By late 2025, investigative reporting by Reuters revealed that Makhlouf had relocated to Moscow, living under tight security on a private floor of a luxury hotel while directing renewed political and military activities from abroad. Operating through business agents in Russia, Lebanon, and the UAE, he financed fighters, equipment, and the reactivation of dormant command centers built by the former Syrian security apparatus. Working alongside ex–military intelligence chief Kamal Hassan, he sought control of fourteen underground coastal command rooms and associated weapons caches, with internal documents attributing tens of thousands of fighters to their networks, though these claims remained unverified. Despite these ambitions, Russia provided no formal backing, and Makhlouf's efforts faced skepticism among local Alawite communities as well as uncertainty over the sustainability of his funding and influence. In late December 2025, Makhlouf criticized Sheikh Ghazal Ghazal and other Alawite clerics for advocating federalism and protests, warning that such demands endangered the Alawite community and urging reliance on Russia rather than decentralization.

==Personal life==
Makhlouf is married to Razan Othman. They have two sons, Mohammad and Ali Makhlouf.

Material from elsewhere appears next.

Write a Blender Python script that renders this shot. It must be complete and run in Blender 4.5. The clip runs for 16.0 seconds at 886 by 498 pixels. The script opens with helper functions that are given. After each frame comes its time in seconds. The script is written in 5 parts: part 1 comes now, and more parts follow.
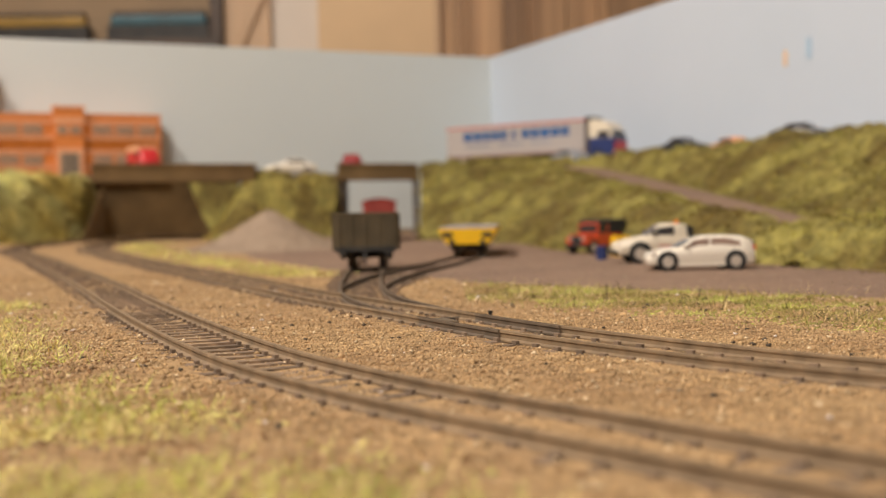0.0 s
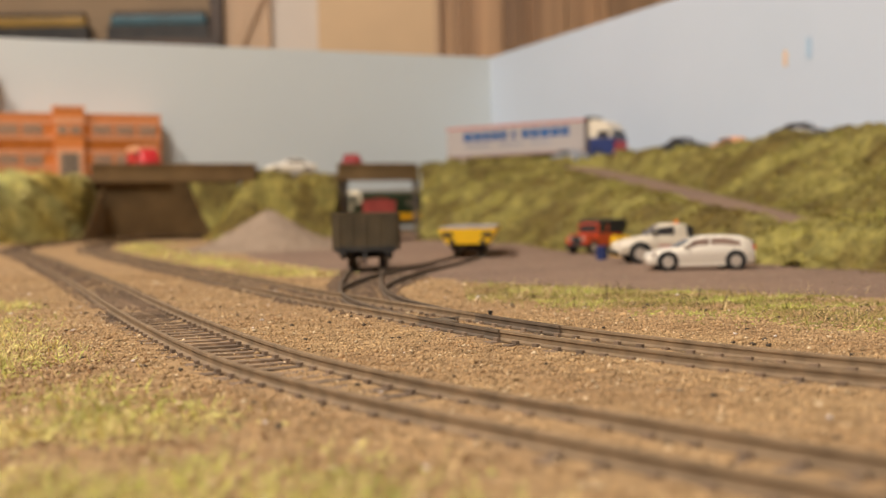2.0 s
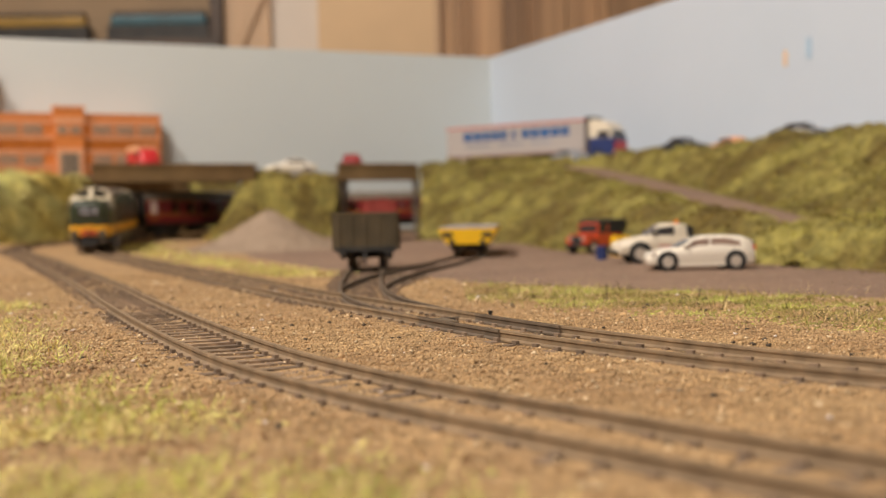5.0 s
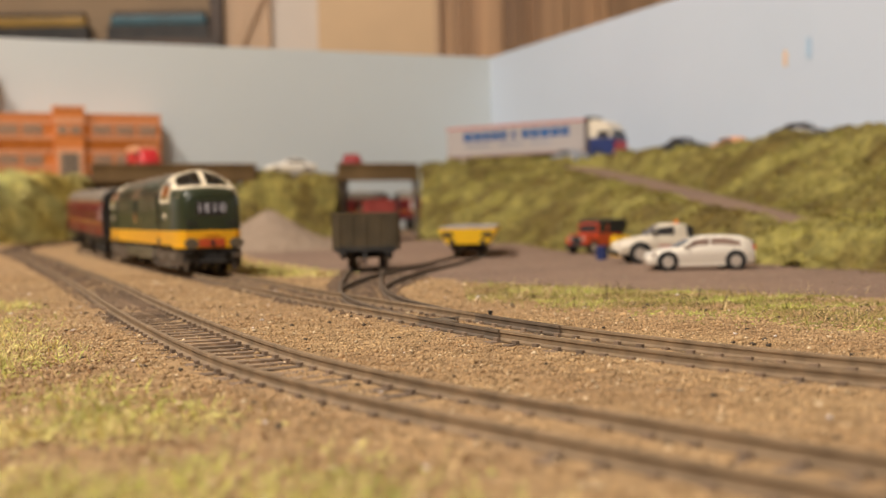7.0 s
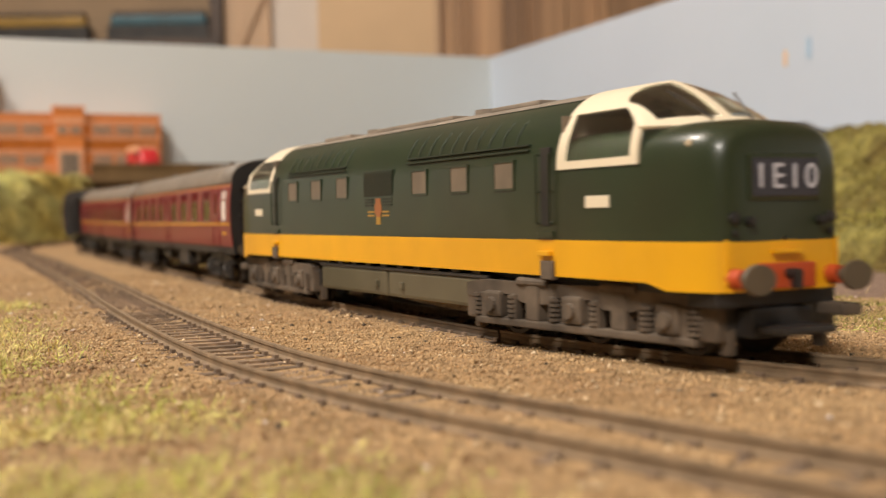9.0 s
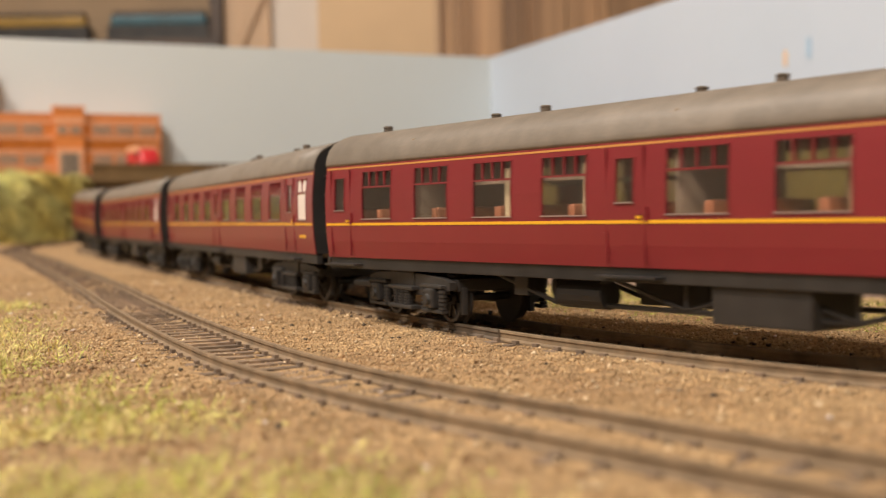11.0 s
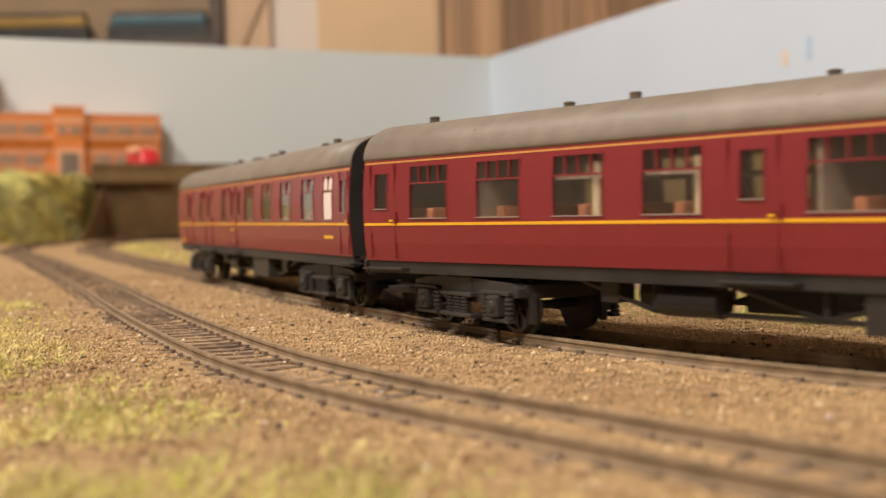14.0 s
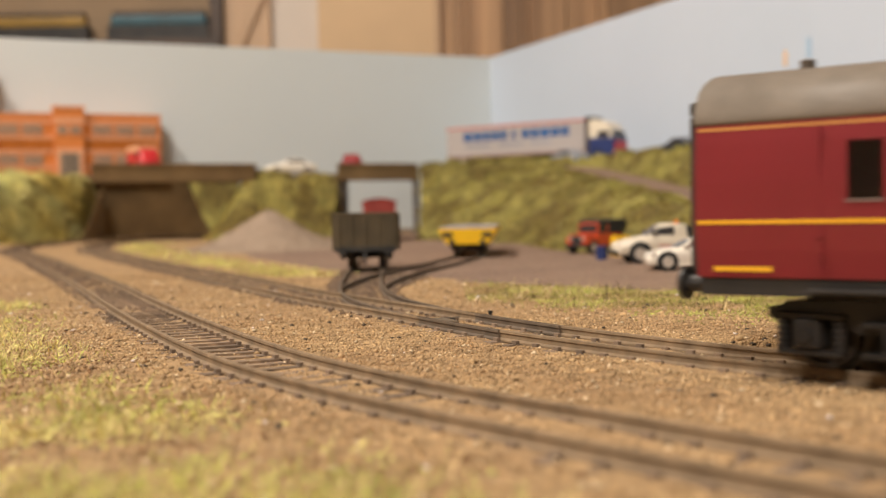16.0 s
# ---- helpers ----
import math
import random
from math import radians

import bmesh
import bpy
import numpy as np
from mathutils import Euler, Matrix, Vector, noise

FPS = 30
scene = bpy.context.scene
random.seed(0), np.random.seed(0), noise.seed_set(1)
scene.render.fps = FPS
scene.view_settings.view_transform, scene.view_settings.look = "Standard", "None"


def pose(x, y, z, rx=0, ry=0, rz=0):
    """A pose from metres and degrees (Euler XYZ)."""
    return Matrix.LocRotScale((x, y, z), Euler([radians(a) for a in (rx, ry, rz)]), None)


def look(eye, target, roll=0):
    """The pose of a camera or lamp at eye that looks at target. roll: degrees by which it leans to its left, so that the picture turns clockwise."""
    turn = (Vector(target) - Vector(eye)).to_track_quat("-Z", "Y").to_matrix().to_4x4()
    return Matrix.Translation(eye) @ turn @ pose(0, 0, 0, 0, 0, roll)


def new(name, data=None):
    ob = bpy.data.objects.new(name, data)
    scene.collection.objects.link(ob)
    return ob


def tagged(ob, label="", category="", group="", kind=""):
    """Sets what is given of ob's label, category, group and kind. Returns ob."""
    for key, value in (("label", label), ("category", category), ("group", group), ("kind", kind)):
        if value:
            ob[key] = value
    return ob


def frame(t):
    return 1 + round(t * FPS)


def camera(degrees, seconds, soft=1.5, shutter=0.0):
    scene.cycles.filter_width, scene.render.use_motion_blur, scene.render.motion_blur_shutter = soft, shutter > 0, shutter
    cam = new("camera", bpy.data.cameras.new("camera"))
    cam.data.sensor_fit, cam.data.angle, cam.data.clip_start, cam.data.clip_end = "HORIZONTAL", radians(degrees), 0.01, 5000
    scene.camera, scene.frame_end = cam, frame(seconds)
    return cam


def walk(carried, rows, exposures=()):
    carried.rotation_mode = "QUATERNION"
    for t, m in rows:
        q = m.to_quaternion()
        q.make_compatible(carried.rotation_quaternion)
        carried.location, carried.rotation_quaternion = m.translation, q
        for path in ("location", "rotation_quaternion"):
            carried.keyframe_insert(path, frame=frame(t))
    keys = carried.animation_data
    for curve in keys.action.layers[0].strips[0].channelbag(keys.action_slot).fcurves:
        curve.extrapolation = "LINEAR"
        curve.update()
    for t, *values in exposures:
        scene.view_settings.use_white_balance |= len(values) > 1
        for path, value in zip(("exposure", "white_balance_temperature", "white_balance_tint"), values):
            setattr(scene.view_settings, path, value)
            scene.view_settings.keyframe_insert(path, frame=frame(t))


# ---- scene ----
cam = camera(41.63, 16.0, soft=1.2, shutter=0.2)
cam.data.dof.use_dof = True
cam.data.dof.focus_distance = 0.272
cam.data.dof.aperture_fstop = 19.0
EYE = (0.0, 0.0, 0.0269)
AIM = (0.0, 1.0, 0.0269 - math.tan(0.030))
walk(cam, [(0.0, look(EYE, AIM, -1.146)), (16.0, look(EYE, AIM, -1.146))], exposures=[(0.0, 0.0), (8.5, 0.0), (11.0, 0.13), (15.0, 0.13), (16.0, 0.09)])

# ---- light: a ceiling lamp to the left of the layout, a second one further back ----
world = bpy.data.worlds.new("room_air")
world.use_nodes = True
world.node_tree.nodes["Background"].inputs[0].default_value = (1.0, 0.93, 0.85, 1)
world.node_tree.nodes["Background"].inputs[1].default_value = 0.11
scene.world = world


def lamp(name, eye, target, size, watts, colour):
    data = bpy.data.lights.new(name, "AREA")
    data.shape, data.size, data.energy, data.color = "DISK", size, watts, colour
    ob = new(name, data)
    ob.matrix_world = look(eye, target)
    return ob


lamp("ceiling_lamp", (-1.12, 0.5, 1.62), (-0.05, 0.7, 0.0), 0.28, 35.6, (1.0, 0.90, 0.79))
lamp("standing_lamp", (-0.5, -1.25, 1.32), (0.0, 0.6, 0.05), 0.4, 30.0, (1.0, 0.92, 0.84))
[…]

Makhlouf's brother Ehab was shot on December 8, 2024, as he tried to flee Damascus in a Maserati, carrying millions of dollars in cash.

=== Other citizenships ===
Rami Makhlouf applied but failed to obtain Austrian citizenship from 2009 to 2011. In the meantime, he held Cypriot citizenship from 2010 to 2011, which was revoked when the civil war broke out in Syria.

=== Children's lifestyle ===
Rami Makhlouf's children have garnered controversy for their luxurious lifestyle. Ali Makhlouf, an Instagram celebrity with over 250,000 followers, caused controversy when he was spotted in Beverly Hills, California driving a Ferrari Spider in 2021. His son Ali Makhlouf was also seen with model and actress Michal Idan, an Israeli citizen which was a breach of Syrian law given the Israeli occupation of the Golan Heights. Rami Makhlouf's other son, Mohammed Makhlouf, was briefly detained in Syria after outrage over his luxury influencer lifestyle.